Local Portland activist, Helen Hill, responds to Woolcock by saying, "I think it's devaluing, dehumanizing, and missing the point to suggest that the concept of social capital means the poor, the fringe, the vulnerable, should seek alliances with those who are further up the vertical scale in order to put a roof over their head, save their soul, whatever. MAYBE, oh my, MAYBE one could humbly suggest to Mr. Woolcock that it isn't the poor and vulnerable who should work harder on their social climbing skills, MAYBE the problem lies in the system and in the unbalance created by those who've made it to the top of the vertical power network…"

Dignity Village chairman Jack Tafari was able to counter many of Woolcock’s statements through a presentation of the formation and survival of Dignity Village, a tent city. He showed that Dignity Village is a successful demonstration of social capital in action according to Mr. Woolcock’s definition. As an informal tent city, created through and continually sustained by networks at various scales (including the local government, public agencies, private businesses, advocates, environmental groups, media, and volunteers) Dignity has gained some measure of permanency and self-sufficiency.

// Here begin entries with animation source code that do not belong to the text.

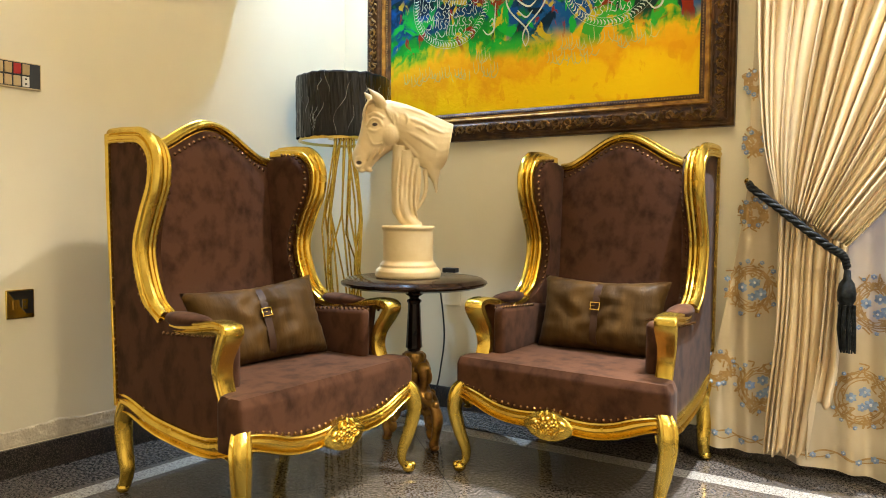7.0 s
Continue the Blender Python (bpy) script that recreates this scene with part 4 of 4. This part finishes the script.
for k in range(8):  # forelock
    tube(bm, spline([hp(682 - k, 122) + Vector((0, -0.022 + 0.006 * k, 0)), hp(664 - k, 124 + k) + Vector((0, -0.034 + 0.009 * k, 0)), hp(656 - 0.5 * k, 142 + k) + Vector((0, -0.040 + 0.010 * k, 0)), hp(658 + 1.5 * k, 156 + 4 * (k % 3)) + Vector((0, -0.042 + 0.012 * k, 0))], 5), 0.0068, 8, ref=(0, 1, 0), scale=lambda t: 1.1 - 0.85 * t)
for k in range(6):  # short locks behind the ear
    tube(bm, spline([hp(690 + 3 * k, 126) + Vector((0, -0.020, 0)), hp(694 + 3 * k, 138 + 2 * k) + Vector((0, -0.042, 0)), hp(698 + 2 * k, 150 + 3 * k) + Vector((0, -0.046, 0))], 5), 0.0055, 8, ref=(0, 1, 0), scale=lambda t: 1 - 0.8 * t)
lathe(bm, [(0.0, 0.0), (0.128, 0.0), (0.131, 0.010), (0.129, 0.026), (0.120, 0.036), (0.112, 0.040), (0.113, 0.050), (0.104, 0.060), (0.100, 0.066), (0.099, 0.186), (0.105, 0.190), (0.106, 0.199), (0.102, 0.204), (0.0, 0.205)], 64)
BUST = IVORY.copy()  # ivory with dark brown spots at the eyes and nostrils
BUST.name = "ivory_resin_painted"
bn, bl = BUST.node_tree.nodes, BUST.node_tree.links.new
bcol = bn["Principled BSDF"].inputs["Base Color"].links[0].from_socket
btc = bn.new("ShaderNodeTexCoord")
for spot_at, rad in ((hp(675, 165), 0.0105), (hp(647, 230), 0.011)):
    off, sx, ln, rg, mx = bn.new("ShaderNodeVectorMath"), bn.new("ShaderNodeVectorMath"), bn.new("ShaderNodeVectorMath"), bn.new("ShaderNodeMapRange"), bn.new("ShaderNodeMix")
    off.operation, sx.operation, ln.operation, mx.data_type = "SUBTRACT", "MULTIPLY", "LENGTH", "RGBA"
    off.inputs[1].default_value, sx.inputs[1].default_value = spot_at, (0.8, 0.0, 1.2)
    bl(btc.outputs["Object"], off.inputs[0])
    bl(off.outputs[0], sx.inputs[0])
    bl(sx.outputs[0], ln.inputs[0])
    rg.inputs["From Min"].default_value, rg.inputs["From Max"].default_value = rad * 0.6, rad
    bl(ln.outputs["Value"], rg.inputs["Value"])
    bl(rg.outputs[0], mx.inputs["Factor"])
    mx.inputs["A"].default_value = (0.035, 0.018, 0.008, 1)
    bl(bcol, mx.inputs["B"])
    bcol = mx.outputs["Result"]
bl(bcol, bn["Principled BSDF"].inputs["Base Color"])
hm = part("bust", bm, BUST, horse)
rm = hm.modifiers.new("fuse", "REMESH")
rm.mode, rm.voxel_size, rm.use_smooth_shade = "VOXEL", 0.0033, True
sm = hm.modifiers.new("soften", "SMOOTH")
sm.factor, sm.iterations = 0.5, 3

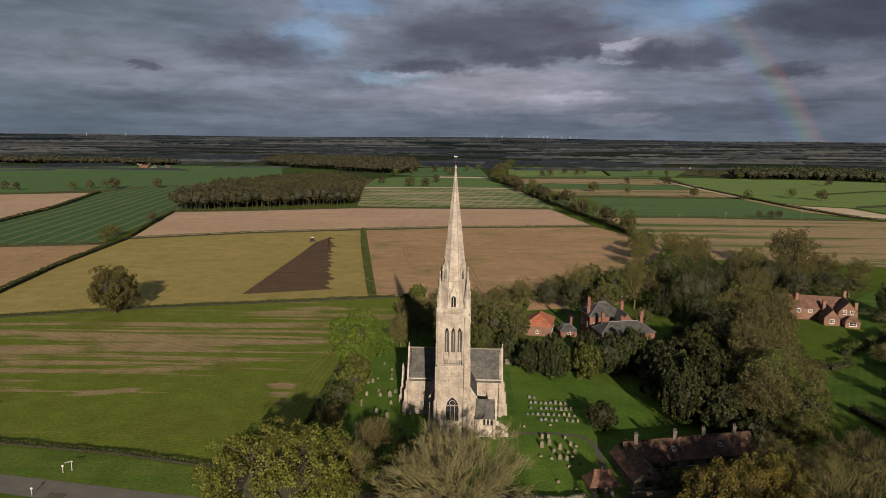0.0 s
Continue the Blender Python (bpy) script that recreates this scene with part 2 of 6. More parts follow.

He also demonstrated how Dignity recognizes people as capable managers of their own lives. Presiding over the administration, upkeep, and daily functioning of the place are Dignity Village residents and not outsiders. To this extent, Tafari agreed with Woolcock’s analysis.

But Tafari was also careful to point out that Dignity Village is the only type of encampment of its kind in the country and should not be romanticized as typical. Even though Dignity’s right to exist has been officially recognized by the local government, it remains in constant threat of eviction, relocation, service removal and punishment. The very real potential of political shifts mean that it lives in a constant state of uncertainty.

In addition to demonstrating the success of Dignity’s project, Tafari pointed to the very serious bias against homeless in America. Before discussing strategies for their integration and networking, he explained, these biases must be reconciled.

For example, with laws selectively applied to surveill and control the very poor and homeless, including laws against trespassing, loitering, camping, and obstructing the sidewalk, it is initially difficult for the very poor, homeless or marginally housed to find a place where they can stop and rest, let alone network with people in power.

In addition, solutions to homelessness and severe poverty in the United States are imagined as temporary and unsustainable. Most states procure only emergency or winter shelters and emergency food banks that serve and treat the condition as if it will easily go away. In many cities the discrepancy between needed and available services is alarming. While over 80,000 people are homeless on any given night in Los Angeles, the city only possesses around 3,000 shelter beds.

What is most damaging about theories like Woolcock’s are not so much what they say but what they don’t say. While it definitely is important for the poor to network with themselves and others for survival, we have to be realistic about the conditions under which these types of interactions are feasible. These conditions do not exist. Pretending they do are the most effective and deflective strategies of powerful governments and organizations. If escaping poverty is as easy as knowing the right people, the problem would be a lot smaller and a lot easier to handle. But it's not that easy and neither are the solutions. In order for the poor and homeless to escape poverty, there have to be some frank examinations about how poverty is created and perpetuated. Woolcock cannot be interested in that type of inquiry since it implicates his organization for maintaining global systems of inequality (but that’s a different article.)

What is important to note here is that coping mechanisms cannot be mistaken for viable solutions. I applaud Jack Tafari for effectively presenting the possibilities and limitations of a project like Dignity Village. He showed how homelessness can be addressed and partially alleviated through organized collective efforts but did not romanticize the process. Poverty is a large violent issue of inequality that will decidedly not be solved through networking or free breakfasts.